On my first trip out of the country, my mom took me to Cancun, Mexico to celebrate my graduation from high school and turning 18. We stayed at a resort called Solymar, where the words all run together,or the English equivilent of “Sunandsea”. Anyhow, it was beautiful. We were right on the white-sand beach. The sea gleamed a bright turquoise color, the sun shined its golden gild onto me and we enjoyed the relaxation that a week in the tropics always and forever whence would bring to me.
But most of it was fake. Cancun was not built under normal conditions. It was not a city built by and for its people. It sole purpose was/is a tourist playground. The small sleepy fisherman village had transformed in just a few years into a mega high-rise, MTV-spring-break party town leaving the few remaining locals feeling voiceless and pushed out by the influx of foreign Europeans and North American tourists and corporate money. The fishermen could no longer fish. The locals could no longer even visit their own beaches without the plastic neon bracelets that denoted “tourist”. Only in furtive glances out the hotel bedrooms while cleaning guest rooms or skimming the skum from the pools did the locals-turned-hotel-staff remember that this used to be their quiet beach hideaway.
I learned most of this talking to a “towel boy” at the pool. He was about my age at the time, or around 18. At that time, my Spanish wasn’t very good and his English wasn’t either, but we managed to communicate, because communication is mainly about the desire to be understood. He invited me out to see a movie, but I wanted to learn more about him and his life, not just see some canned American-movie when I was in Mexico for the first time ever.
Together we walked around the less-touristy part of the city and he introduced me to his brother, his sister-in-law and their baby. The four of them lived in an unpainted cement square box or what we could call euphemistically a “studio apartment” about 15×15 feet in size. It was in a clump of about four other similar boxes and the four box-rooms all shared one single toilet and shower. Inside the “studio” there was one double-sized bed and a small kitchenette. I asked where everyone slept. He said the brother and his wife and baby slept in the bed and he hooked up a hammock and slept in that. Though they had very little, they generously shared a meal with me and told me the story of Cancun and their contract to work at the resort and the little measly amount of money (about $10/week and the room) they were paid to work there. It made me feel even better that we hadn’t seen a movie as that would have cost them nearly a week’s pay just for two hours of entertainment.
I still often think of that family struggling to make it in the hot Yucatan tourist trap of Cancun. It made an impact on me because it was under the surface. It was the deeper, hidden part of the shiny brochures inviting the spoiled tourist to “relax, and feel pampered…because you deserve it”. It was the authentic hidden beneath the fake.
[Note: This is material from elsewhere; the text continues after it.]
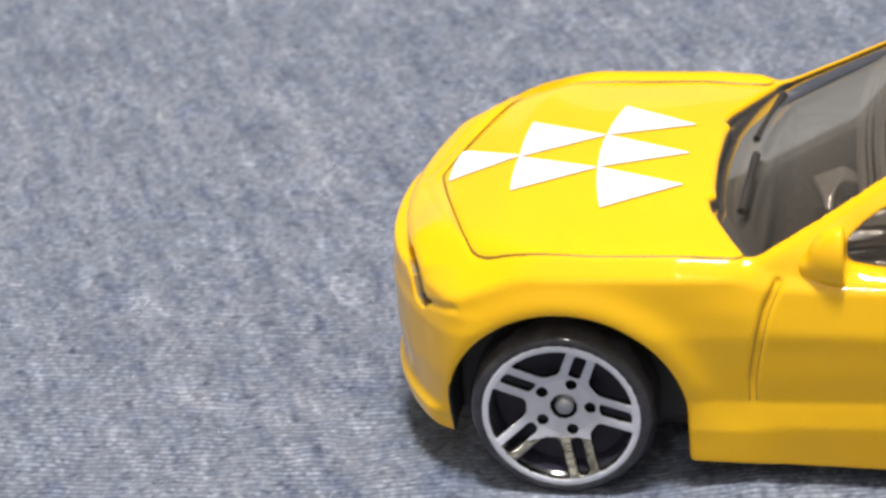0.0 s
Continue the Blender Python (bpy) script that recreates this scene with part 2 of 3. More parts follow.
def outline(px, py, pts, closed=True):
    """Distance to a polyline; inside a closed one it is negative."""
    d = np.full(np.broadcast(px, py).shape, 1e9, np.float32)
    inside = np.zeros(d.shape, bool)
    n = len(pts)
    for i in range(n if closed else n - 1):
        (ax, ay), (bx, by) = pts[i], pts[(i + 1) % n]
        ex, ey = bx - ax, by - ay
        wx, wy = px - ax, py - ay
        h = np.clip((wx * ex + wy * ey) / (ex * ex + ey * ey), 0, 1)
        d = np.minimum(d, (wx - ex * h) ** 2 + (wy - ey * h) ** 2)
        if closed and ay != by:
            inside ^= ((ay > py) != (by > py)) & (px < ex * (py - ay) / ey + ax)
    d = np.sqrt(d)
    return np.where(inside, -d, d) if closed else d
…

It was this juxaposition and interplay of the struggle of this small family and the smug, rich, mostly oblivious tourist industry. I had inadvertently peeled off the filmy, flimsy layer of pretty fakeness that covers the sometimes ugly truth. And I loved it. I felt alive and not sold to. I knew, I still know! deep down that I wanted to live an authentic life, choosing and creating as I went along.
And so what do I do with this knowledge of my desire to live an authentic life, a life as close to the real thing as possible (even as Coca Cola tries to steal that from us in its ironic slogan)? I think this undercurrent pull of authenticity is what drives a large part of my life. I love to garden and eat straight from the source, whether that is one of my chicken’s eggs or a peach from my tree in the front yard. I love this authentic feeling of eating straight from the true source so much that we now have four acres of tropical jungle in Puerto Rico to do this very thing! I love meeting and really knowing and helping people, speaking languages and learning about new cultures. I love to listen to raw from-the-heart music. I love to watch indie movies. I love locally-owned small businesses and hand-made products. I read books. I love to be financially independent and not “owned” by someone else.
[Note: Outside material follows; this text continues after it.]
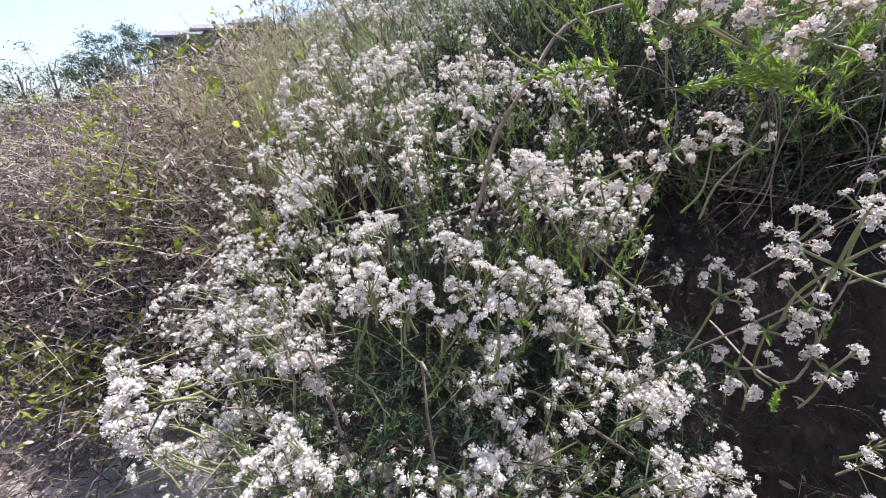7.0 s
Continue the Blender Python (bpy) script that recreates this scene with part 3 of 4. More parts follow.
flowering_stem((0.067, 0.342, 0.701), (0.2, -0.5, 0.6), (0.038, 0.357, 0.685), 2, 0.008, 23, 2.4, 1.1, False)
flowering_stem((0.021, 0.386, 0.720), (0, -0.3, 0.9), (0.035, 0.378, 0.685), 3, 0.015, 24, 2.0, 1.0, False)
flowering_stem((-0.199, 0.485, 0.754), (-0.1, -0.3, 0.9), (-0.187, 0.492, 0.695), 5, 0.024, 25, 2.4, 1.1)
RIGHT = thing("flowering_branch", "buckwheat branch with five white flower tufts before the hollow", "branch")
g = Geo()
tube(g, curve([(0.62, 0.66, 0.46), (0.389, 0.466, 0.585), (0.303, 0.460, 0.624)], 14), 0.0014, 0.0010, 6, 0, 0.1)
part("woody_stem", g, [WOOD], RIGHT)
for k, (hub, base) in enumerate([((0.320, 0.517, 0.682), (0.323, 0.482, 0.624)), ((0.357, 0.493, 0.662), (0.323, 0.482, 0.624)), ((0.366, 0.480, 0.651), (0.343, 0.485, 0.633)), ((0.304, 0.476, 0.647), (0.306, 0.460, 0.623)), ((0.334, 0.449, 0.613), (0.309, 0.460, 0.623))]):
    flowering_stem(hub, (0.1, -0.3, 0.9), base, 3, 0.016, 40 + k, 2.6, 1.1, False, RIGHT)
SIDE = thing("flowering_branch", "low buckwheat sprigs with small white tufts over the shaded soil", "branch")
g = Geo()
tube(g, curve([(0.560, 0.359, 0.368), (0.423, 0.355, 0.453), (0.369, 0.373, 0.445)], 14), 0.0013, 0.0010, 6, 0, 0.1)
part("woody_stem", g, [WOOD], SIDE)
for k, (hub, base) in enumerate([((0.346, 0.394, 0.447), (0.369, 0.373, 0.445)), ((0.363, 0.378, 0.444), (0.390, 0.362, 0.451)), ((0.380, 0.365, 0.458), (0.423, 0.355, 0.453)), ((0.404, 0.378, 0.458), (0.432, 0.364, 0.448)), ((0.413, 0.461, 0.436), (0.425, 0.445, 0.428)), ((0.430, 0.457, 0.447), (0.445, 0.447, 0.426)), ((0.459, 0.455, 0.450), (0.468, 0.445, 0.422)), ((0.486, 0.467, 0.455), (0.485, 0.444, 0.427))]):
    flowering_stem(hub, (-0.1, -0.4, 0.8), base, 4, 0.016, 120 + k, 1.7, 0.62, k < 4, SIDE)
LOW = thing("flowering_branch", "low buckwheat branch with open flower knots and bright green shoots", "branch")
g = Geo()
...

And in those unavoidable instances of “fauxness” I try and uncover the rawness, the realness that is still there, but obscured by labels and marketing gimmicks, by enhancements and additives. And I try to see through the fads that start out as real and turn fake like organic grains turned BHT-packaged cereal sold in Wal-Mart or indie artists turned corporate brands.
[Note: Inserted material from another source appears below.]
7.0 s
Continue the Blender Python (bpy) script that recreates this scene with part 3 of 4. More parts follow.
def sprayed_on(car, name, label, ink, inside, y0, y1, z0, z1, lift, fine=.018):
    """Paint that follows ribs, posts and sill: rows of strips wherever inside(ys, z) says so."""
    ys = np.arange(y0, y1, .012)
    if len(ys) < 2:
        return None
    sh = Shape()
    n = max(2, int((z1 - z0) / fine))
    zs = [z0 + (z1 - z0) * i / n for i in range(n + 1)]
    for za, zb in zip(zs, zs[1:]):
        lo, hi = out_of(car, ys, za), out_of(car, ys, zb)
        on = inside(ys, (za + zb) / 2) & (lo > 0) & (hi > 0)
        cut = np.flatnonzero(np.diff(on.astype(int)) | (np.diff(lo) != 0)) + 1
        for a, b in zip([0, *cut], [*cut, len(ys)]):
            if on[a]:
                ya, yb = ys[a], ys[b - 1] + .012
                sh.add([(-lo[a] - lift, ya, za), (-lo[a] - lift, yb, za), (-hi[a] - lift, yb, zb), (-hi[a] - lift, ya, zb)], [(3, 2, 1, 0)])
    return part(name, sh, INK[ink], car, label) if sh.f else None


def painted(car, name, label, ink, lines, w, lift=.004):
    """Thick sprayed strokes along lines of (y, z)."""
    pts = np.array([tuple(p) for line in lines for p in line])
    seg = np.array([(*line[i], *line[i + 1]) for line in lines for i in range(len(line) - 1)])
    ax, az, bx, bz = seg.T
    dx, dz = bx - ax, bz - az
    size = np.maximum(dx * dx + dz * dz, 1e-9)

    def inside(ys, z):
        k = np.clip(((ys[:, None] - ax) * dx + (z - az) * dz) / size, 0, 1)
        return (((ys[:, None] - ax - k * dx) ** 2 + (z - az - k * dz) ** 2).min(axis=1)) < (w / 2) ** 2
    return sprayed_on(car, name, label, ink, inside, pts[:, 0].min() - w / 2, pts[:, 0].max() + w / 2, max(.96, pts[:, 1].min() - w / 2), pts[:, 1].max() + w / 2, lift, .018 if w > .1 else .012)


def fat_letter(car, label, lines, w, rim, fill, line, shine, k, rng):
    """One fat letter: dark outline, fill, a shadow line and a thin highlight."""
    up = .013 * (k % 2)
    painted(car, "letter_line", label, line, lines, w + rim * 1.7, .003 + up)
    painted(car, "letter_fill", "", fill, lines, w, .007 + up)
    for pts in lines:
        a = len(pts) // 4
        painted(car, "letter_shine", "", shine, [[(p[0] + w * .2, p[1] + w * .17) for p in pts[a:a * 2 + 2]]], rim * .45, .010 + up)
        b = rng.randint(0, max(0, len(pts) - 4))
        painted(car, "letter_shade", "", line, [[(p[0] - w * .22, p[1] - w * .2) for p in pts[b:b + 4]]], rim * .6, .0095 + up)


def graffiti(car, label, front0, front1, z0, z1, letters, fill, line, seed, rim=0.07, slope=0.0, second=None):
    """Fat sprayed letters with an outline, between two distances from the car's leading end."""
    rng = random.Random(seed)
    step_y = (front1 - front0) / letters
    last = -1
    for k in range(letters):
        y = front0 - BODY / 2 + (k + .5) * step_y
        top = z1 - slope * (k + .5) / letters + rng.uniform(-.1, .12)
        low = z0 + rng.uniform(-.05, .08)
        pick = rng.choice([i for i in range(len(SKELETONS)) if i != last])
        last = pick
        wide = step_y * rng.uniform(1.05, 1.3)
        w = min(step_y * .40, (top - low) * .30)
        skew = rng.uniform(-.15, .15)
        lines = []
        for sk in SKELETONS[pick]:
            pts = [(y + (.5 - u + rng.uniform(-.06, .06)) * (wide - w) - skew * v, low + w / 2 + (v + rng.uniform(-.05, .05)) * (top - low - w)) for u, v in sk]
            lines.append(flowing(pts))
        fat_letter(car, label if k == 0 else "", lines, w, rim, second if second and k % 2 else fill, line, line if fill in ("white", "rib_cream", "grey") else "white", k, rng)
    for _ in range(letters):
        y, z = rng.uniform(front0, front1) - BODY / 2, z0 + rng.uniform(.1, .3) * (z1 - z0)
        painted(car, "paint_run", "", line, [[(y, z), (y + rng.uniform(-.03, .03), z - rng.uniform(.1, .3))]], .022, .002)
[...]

It is hard to see through all the fakeness. Sometimes it seems so real as to be convincing. But usually deep down, I can feel a tug that says this just doesn’t feel like the genuine article. Someone is trying too hard. This isn’t a “real” party or get-together, this is someone trying to sell me something or convince me, or convert me. This isn’t a “real” movie, this is an advertisement disguised as a movie. This isn’t a “real” song, it’s a product jingle. And at the same time, I try and see the good, the real, the humanity and vulnerability underneath even these suspiciously fake moments. I try to enjoy the whole experience of life even if it looks on the surface very artificial. I will try nearly anything once, and usually I can find something that I like about it.
Because after living very long in this fake world, we have probably all been fake at some point. We have tried to be someone we aren’t. We have tried to sell someone on something we really didn’t believe in. We have acted out of character. We have tried to ignore the fakeness or even sort of enjoy it. But underneath it all, we are authenic. We are genuine. We are real. The struggle is staying true to who you really are, deep down in a world that says that fake, pretend-land is better than the real, real thing.
1No, seriously they are some very long and involved footnotes.